When that happened, Kim and I discussed what to do about the general seating area of the living room, which we use almost every day. We decided that we would buy a cheap rug to put down temporarily, one that we wouldn’t be bothered by staining yet again if that happened. Kim found a $300 one of the appropriate size and put it down along with some peepee pads a the western end. Betty will regularly walk right over to that end of the rug and squat down to pee on the pads, right before our eyes. At her age, we figure trying to teach this old dog new tricks is unreasonable. For some reason, Betty seems to have caught onto the game and gradually, Kim has had to place more and more peepee pads over more than half of the rug on the western end.

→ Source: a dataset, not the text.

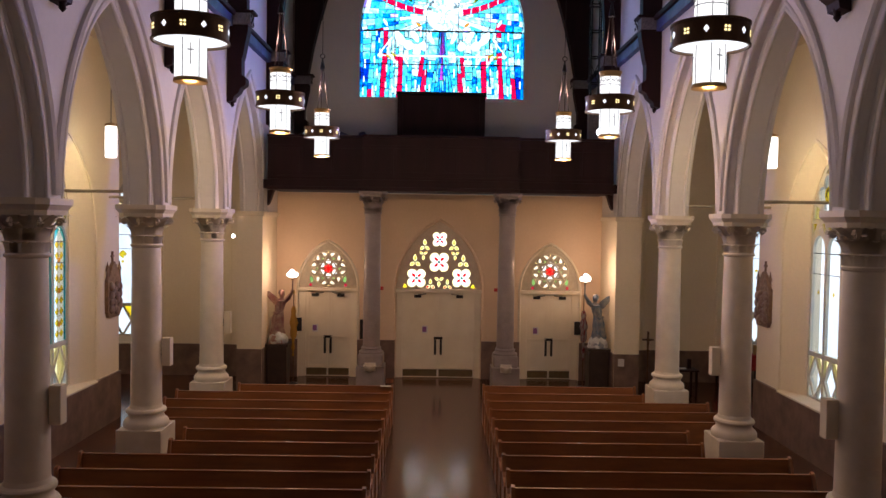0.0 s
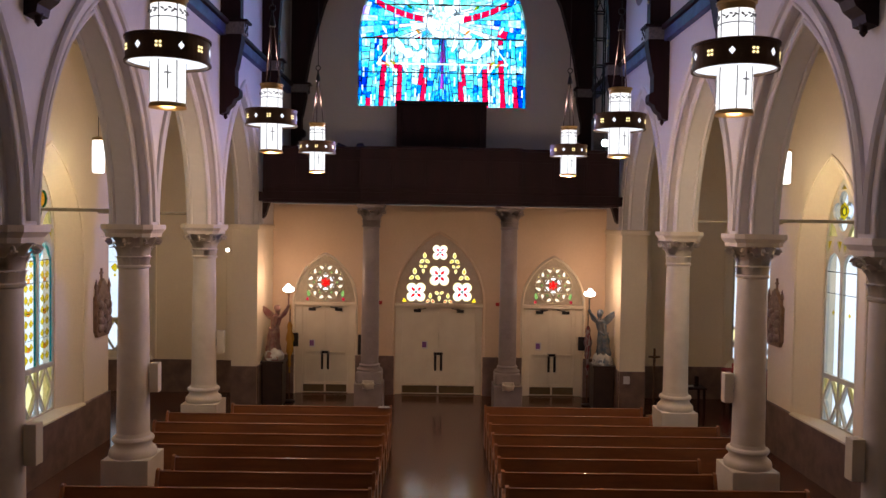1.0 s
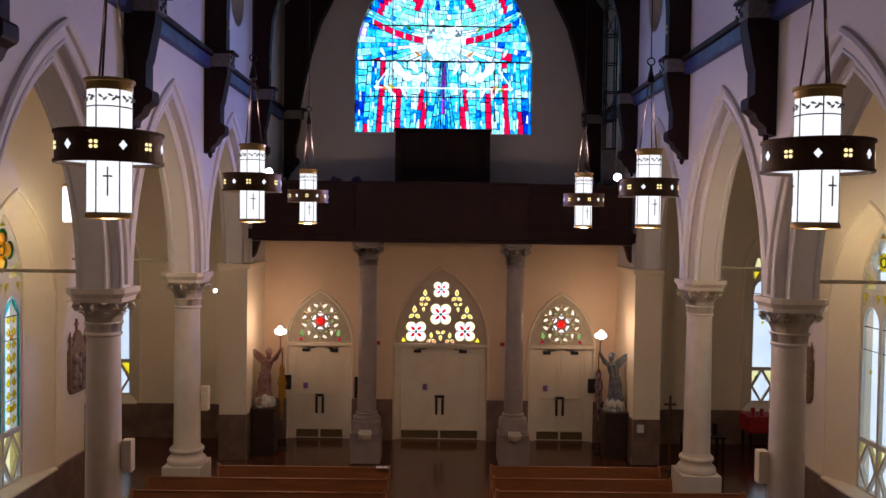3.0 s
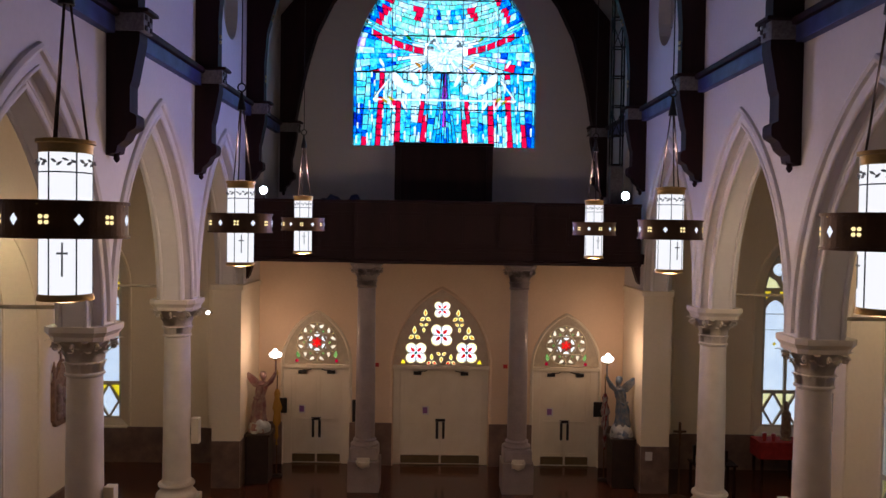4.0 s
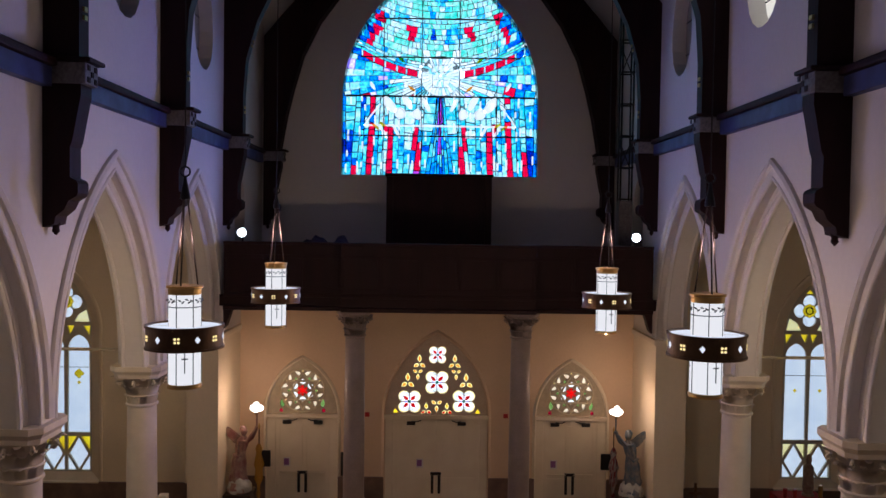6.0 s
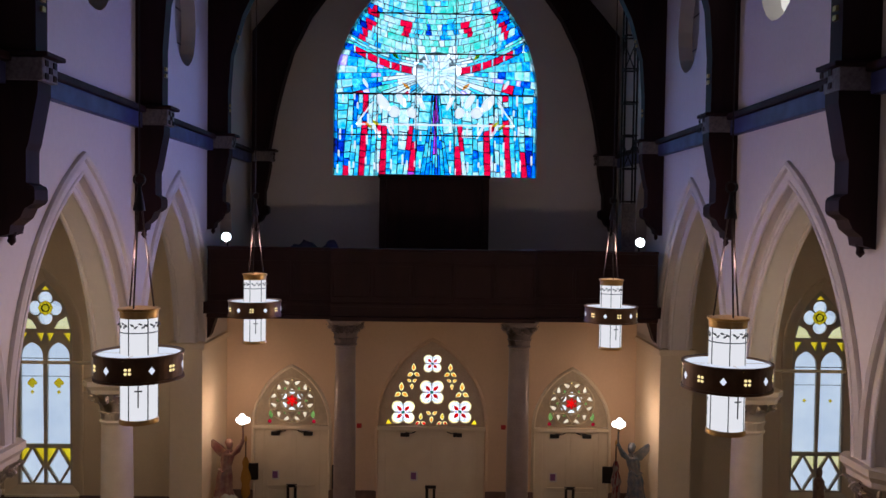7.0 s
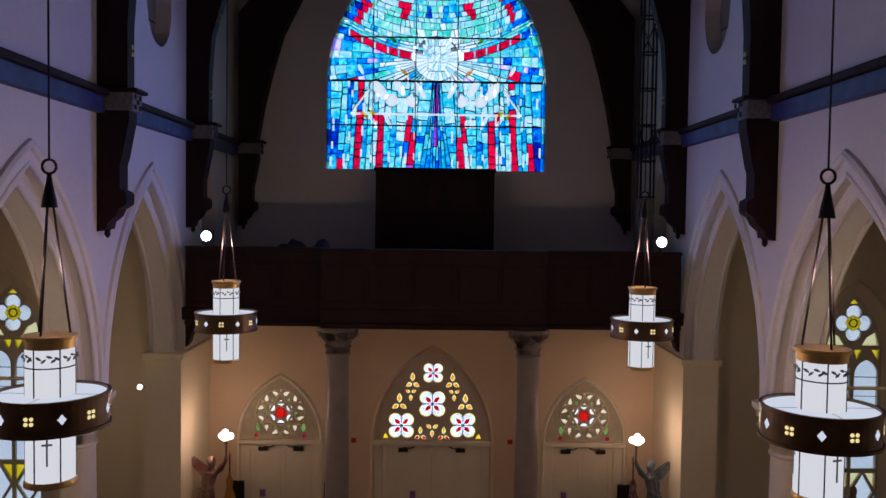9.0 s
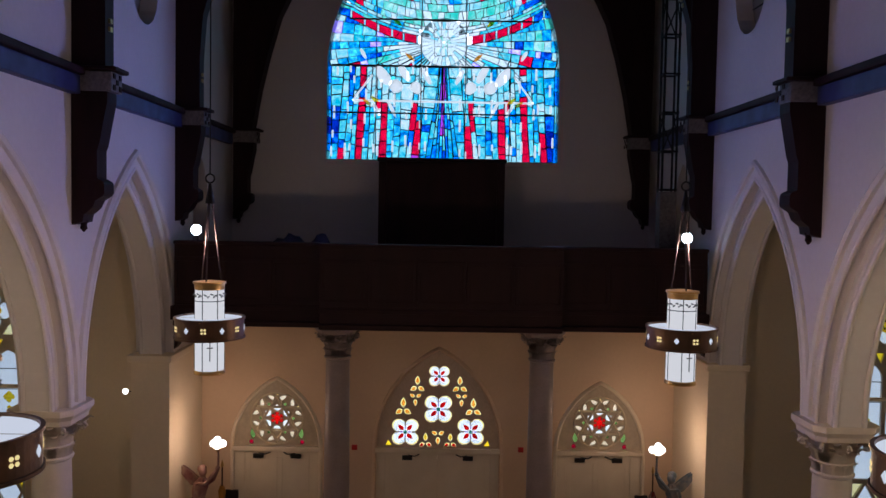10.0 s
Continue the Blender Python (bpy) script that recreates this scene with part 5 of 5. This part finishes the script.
for side in (-1, 1):
    line = columns(side)
    for y in (26.7, line[0] + BAY, *line):
        wall_post(side, y, 0.14 if y < 26 else 0.2)
    nm = "east" if side > 0 else "west"
    ys = sorted([REAR, *line, line[0] + BAY, 26.7])
    for a, b in zip(ys, ys[1:]):
        structure("beam_wall_" + nm, boxed(min(side * FACE, side * (FACE - 0.15)), max(side * FACE, side * (FACE - 0.15)), a + 0.2, b - 0.2, 9.47, 9.72, bevel=0.015), BEAM, "dark blue painted timber wall beam", "beam")
        structure("trim_beam_cap_" + nm, boxed(min(side * FACE, side * (FACE - 0.22)), max(side * FACE, side * (FACE - 0.22)), a + 0.2, b - 0.2, 9.721, 9.83, bevel=0.03), DARKWOOD, "dark moulded cap on the wall beam", "trim")
    for y in COLS[:4]:
        structure("tie_rod", tube(bmesh.new(), [(side * (BACK + 0.001), y, 5.42), (side * (OUTER - 0.001), y, 5.42)], 0.03), TRACERY, "iron tie rod across the aisle", "tie rod")
        bm = bmesh.new()
        slab(bm, [(side * (BACK + 0.002), 7.75), (side * (BACK + 0.3), 8.15), (side * (BACK + 0.002), 8.15)], 'y', y - 0.15, y + 0.15)
        structure("aisle_corbel", bm, DARKWOOD, "dark timber corbel in the aisle", "corbel")
    for y in CLERE_Y[side]:
        w = tagged(thing("clerestory_window", "rounded recessed clerestory window in the upper wall", "window", (side * (FACE + 0.3), y, 0)), kind="structure")
        pts = [(u * 1.02, z) for u, z in CLEREHALF] + [(-u * 1.02, z) for u, z in CLEREHALF[-2:0:-1]]
        # only the nearer east pane gets the emissive daylight material
        part("pane", slab(bmesh.new(), pts, 'x', min(0, side * 0.02), max(0, side * 0.02)), CLERE if side > 0 and y < 18 else UNLITPANE, w, "pale yellow clerestory glass")
        for z in (11.6, 12.3, 13.0):
            part("glazing_bar", tube(bmesh.new(), [(-side * 0.01, -0.6, z), (-side * 0.01, 0.6, z)], 0.012, 6), LEAD, w)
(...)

When we went to Egypt a few months ago, we decided to buy a new rug for the living room, one made of lovely Egyptian Cotton. When it arrived we had nowhere to lay it flat to get the kinks out of it, so I suggested putting it underneath our cheap rug since that seemed unlikely to get any damage. And then our cleaning girls told us that Betty was peeing so much on that side that it was soaking through the pads, through the cheap rug and onto the new rug. We had it cleaned and rolled up and put in the garage with out original damaged rug. No permanent harm was done to the new rug, but we also decided not to risk it any further. At one point, she did so much damage to the cheap rug that Kim rolled that one up too and put that in the garage as well. She bought a replica new cheap rug and down it went, only this time with even more peepee pads on it. I think it si fair to say that the rug is now 90% covered with pads, which makes you wonder what exactly the point of all of this is.
I have said to Kim that we should just take up the living room rug altogether and let her pee on the luxury vinyl flooring since it is relatively easy to clean up. Kim is afraid that Betty will just find another, less convenient place to pee and do even more floor covering damage. We are now at a bit of a loss as to what to do. We make good use of all of our house so its not like the living room is an unused room for us. It is a pain in the neck to have peepee pads all across the living and dining room floors. But Betty doesn’t seem to mind one bit, and furthermore, Betty isn’t showing any signs of slowing down or coming to the end of her road.
We don’t really like to think of it this way, but we got Betty so that we could give her a loving home for her final years and she certainly seems to be enjoying those much more than she had been. That should be a good thing, but this peepee pad issue makes us feel like we are referencing and making decisions on what to do based on our waiting for Miss Betty to cross the rainbow bridge. When she does, we will miss Miss Betty, but we will not miss the peepee pads.